British Pound to Dollar Rate Still on Course for 1.62 Maximum

A new technical forecast regarding the pound to dollar exchange rate from a leading international payments broker suggests GBPUSD could peak at 1.62 before US dollar buying interest reasserts itself.

For now though the GBP/USD retains an upward bias with the dollar continuing to fall despite improving US data as a dovish FOMC event overwhelmed markets in mid-June.

We see a great deal of negative-USD interest on the markets with Bank of America proprietary flows showing both hedge funds and real money selling USD against EUR, JPY and GBP in the week ending on June 19.

Hedge funds have been selling USD in the last four weeks, while real money has been selling USD for the last two weeks.

CFTC data - which gives an oversight on how the all-important speculative market is betting - shows the largest level of USD selling in two years.

This selling pressure has coincided with buying interest in the pound sterling as UK data improves from a slow start to 2015 – we have since seen the pound to dollar exchange rate rally back above 1.5800 after hitting a year low at 1.4566 in mid-April.

While the longer-term trend favours the USD complex we believe that the extension of the present rally in the pound dollar conversion could continue.

“Despite being corrective in macro terms recent Sterling gains appear capable of further near-term strength with prices remaining well supported for now at least,” says Lucy Lillicrap, FX risk management solutions at AFEX.

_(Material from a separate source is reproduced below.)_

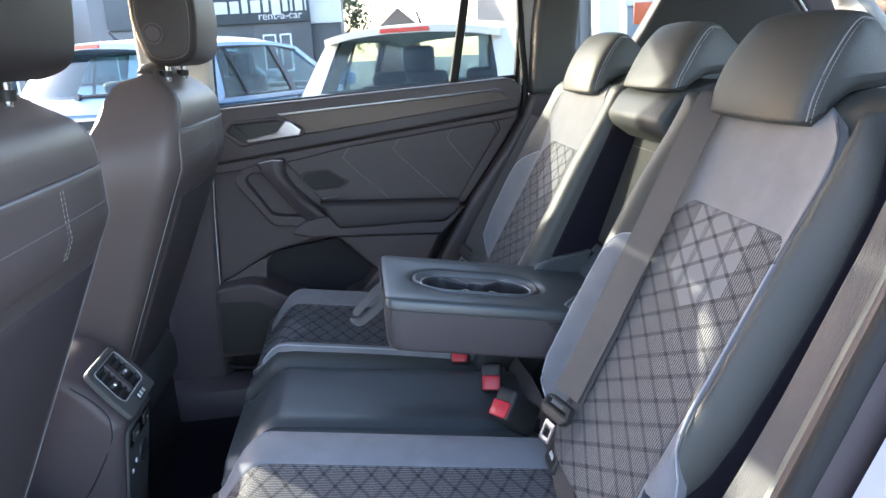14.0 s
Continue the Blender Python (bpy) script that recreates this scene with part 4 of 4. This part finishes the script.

AFEX technical research suggests dips now have support at 1.5650 then 1.5500 and unless this lower demand point gives way no obvious interim high will be confirmed (thus preventing any sell-off back towards the early June 1.5175 lows as well).

“Instead focus is still on 1.6000 at present and while any breach of this level should prove untenable from an intermediate perspective potential is apparent nearer to 1.6200 thereafter before major resistance emerges again,” says Lillicrap.

Those hoping for 1.60 should speak to their independent FX provider to set up a buy order.

Has the British Pound Peaked?

The pound sterling currently has a RSI reading at 73 – the RSI (Relative Strength Index) is used by technical observers to ascertain where momentum lies. Any reading above 70 is judged to be a potential indicator that a trend may be overbought.

A pullback is therefore necessary to stabilise prices, as such the necessary technical conditions for a pullback and stabilisation in the pound dollar rate does exist.

However there are a host of other technical indicators that are advocating for further advances with the the currency pair now above its 20, 50 and 100 day moving averages.

But what about the fundamentals?

For the British pound the decision to raise interest rates at the Bank of England will be key – interest rate levels remain the single most important driver of currencies at the present time and the pound’s progress will depend on how confident the Bank of England is over the strength of the economy.

Inflation is one economic reading that will however need to pick up before the Bank of England embarks on pro-sterling interest rates rises.

Pound dollar peakUK official inflation rose in May, by a mere 0.1%y/y in June which reverses the 0.1% fall in the year to April.

Food, petrol and utility bills remain lower than this time last year, helping cash spread that little but further.

Inflation will probably begin to rise later in the year but for now it remains low.

Inflation might be a rounding error away from zero but the Bank of England’s Monetary Policy Committee all agreed that no change in policy was needed in June.

Stephen Boyle Chief Economist at RBS has told us that he believes a low inflationary outlook will keep the decision makers at the Bank of England sanguine:

“On their analysis inflation would be 1.5% higher were it not for the falling prices of food, energy and imported goods. They expect these effects to be transitory and for inflation to swing upwards at the end of the year.

“But it’s far from straightforward.

“The MPC expected consumers to spend more of the windfall from lower inflation, but at the moment they’re not doing quite as much as thought. That suggests the Bank is getting a little less confident about the UK’s growth for the rest of this year.”

A ‘less confident’ Bank is not a Bank that would consider a 2015 interest rate hike and we see this as a key risk to the pound’s present rally against the dollar.

Splitting Payments

If we combine this balanced fundamental view from RBS with the technical observation that the GBP-USD could be overbought then we begin to see the conditions for the exchange rate to be at a potential maximum.

We would therefore suggest that current levels are certainly advantageous for those with dollar payments to act on.

Those who fancy the AFEX forecast for 1.62 could split their payments by dealing 50% of their requirements at current spot levels and placing an order on 1.62 for the remaining 50%.